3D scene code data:
▬▬▬▬▬▬

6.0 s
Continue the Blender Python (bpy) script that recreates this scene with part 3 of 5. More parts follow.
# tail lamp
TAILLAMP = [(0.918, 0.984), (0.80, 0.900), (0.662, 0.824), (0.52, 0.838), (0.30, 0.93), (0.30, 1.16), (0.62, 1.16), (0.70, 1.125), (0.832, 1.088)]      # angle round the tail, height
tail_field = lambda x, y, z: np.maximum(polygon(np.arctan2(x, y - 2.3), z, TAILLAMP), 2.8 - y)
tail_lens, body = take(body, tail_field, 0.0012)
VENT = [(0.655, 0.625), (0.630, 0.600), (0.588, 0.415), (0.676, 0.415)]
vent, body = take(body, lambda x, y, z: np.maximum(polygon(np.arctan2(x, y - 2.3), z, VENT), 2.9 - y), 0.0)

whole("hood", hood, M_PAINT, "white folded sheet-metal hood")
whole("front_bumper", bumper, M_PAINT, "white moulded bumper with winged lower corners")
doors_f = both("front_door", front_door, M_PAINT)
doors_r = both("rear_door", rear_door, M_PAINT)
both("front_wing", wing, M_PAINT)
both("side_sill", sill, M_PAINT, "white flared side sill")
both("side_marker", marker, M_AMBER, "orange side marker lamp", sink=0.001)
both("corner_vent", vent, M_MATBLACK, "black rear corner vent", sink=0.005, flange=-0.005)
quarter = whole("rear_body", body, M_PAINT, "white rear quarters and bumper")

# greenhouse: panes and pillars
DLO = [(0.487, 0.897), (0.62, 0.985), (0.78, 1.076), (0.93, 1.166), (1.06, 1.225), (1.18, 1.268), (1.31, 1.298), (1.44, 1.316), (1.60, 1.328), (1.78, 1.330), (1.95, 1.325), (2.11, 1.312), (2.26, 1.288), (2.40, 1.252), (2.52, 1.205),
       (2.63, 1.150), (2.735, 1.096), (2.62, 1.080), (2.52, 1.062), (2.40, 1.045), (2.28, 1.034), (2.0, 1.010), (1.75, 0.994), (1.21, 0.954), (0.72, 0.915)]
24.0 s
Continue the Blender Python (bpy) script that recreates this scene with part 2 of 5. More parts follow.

▬▬▬▬▬▬

Task statement =
Write out every entry again, keeping each line exactly the same.

Result of the task =
6.0 s
Continue the Blender Python (bpy) script that recreates this scene with part 3 of 5. More parts follow.
# tail lamp
TAILLAMP = [(0.918, 0.984), (0.80, 0.900), (0.662, 0.824), (0.52, 0.838), (0.30, 0.93), (0.30, 1.16), (0.62, 1.16), (0.70, 1.125), (0.832, 1.088)]      # angle round the tail, height
tail_field = lambda x, y, z: np.maximum(polygon(np.arctan2(x, y - 2.3), z, TAILLAMP), 2.8 - y)
tail_lens, body = take(body, tail_field, 0.0012)
VENT = [(0.655, 0.625), (0.630, 0.600), (0.588, 0.415), (0.676, 0.415)]
vent, body = take(body, lambda x, y, z: np.maximum(polygon(np.arctan2(x, y - 2.3), z, VENT), 2.9 - y), 0.0)

whole("hood", hood, M_PAINT, "white folded sheet-metal hood")
whole("front_bumper", bumper, M_PAINT, "white moulded bumper with winged lower corners")
doors_f = both("front_door", front_door, M_PAINT)
doors_r = both("rear_door", rear_door, M_PAINT)
both("front_wing", wing, M_PAINT)
both("side_sill", sill, M_PAINT, "white flared side sill")
both("side_marker", marker, M_AMBER, "orange side marker lamp", sink=0.001)
both("corner_vent", vent, M_MATBLACK, "black rear corner vent", sink=0.005, flange=-0.005)
quarter = whole("rear_body", body, M_PAINT, "white rear quarters and bumper")

# greenhouse: panes and pillars
DLO = [(0.487, 0.897), (0.62, 0.985), (0.78, 1.076), (0.93, 1.166), (1.06, 1.225), (1.18, 1.268), (1.31, 1.298), (1.44, 1.316), (1.60, 1.328), (1.78, 1.330), (1.95, 1.325), (2.11, 1.312), (2.26, 1.288), (2.40, 1.252), (2.52, 1.205),
       (2.63, 1.150), (2.735, 1.096), (2.62, 1.080), (2.52, 1.062), (2.40, 1.045), (2.28, 1.034), (2.0, 1.010), (1.75, 0.994), (1.21, 0.954), (0.72, 0.915)]
24.0 s
Continue the Blender Python (bpy) script that recreates this scene with part 2 of 5. More parts follow.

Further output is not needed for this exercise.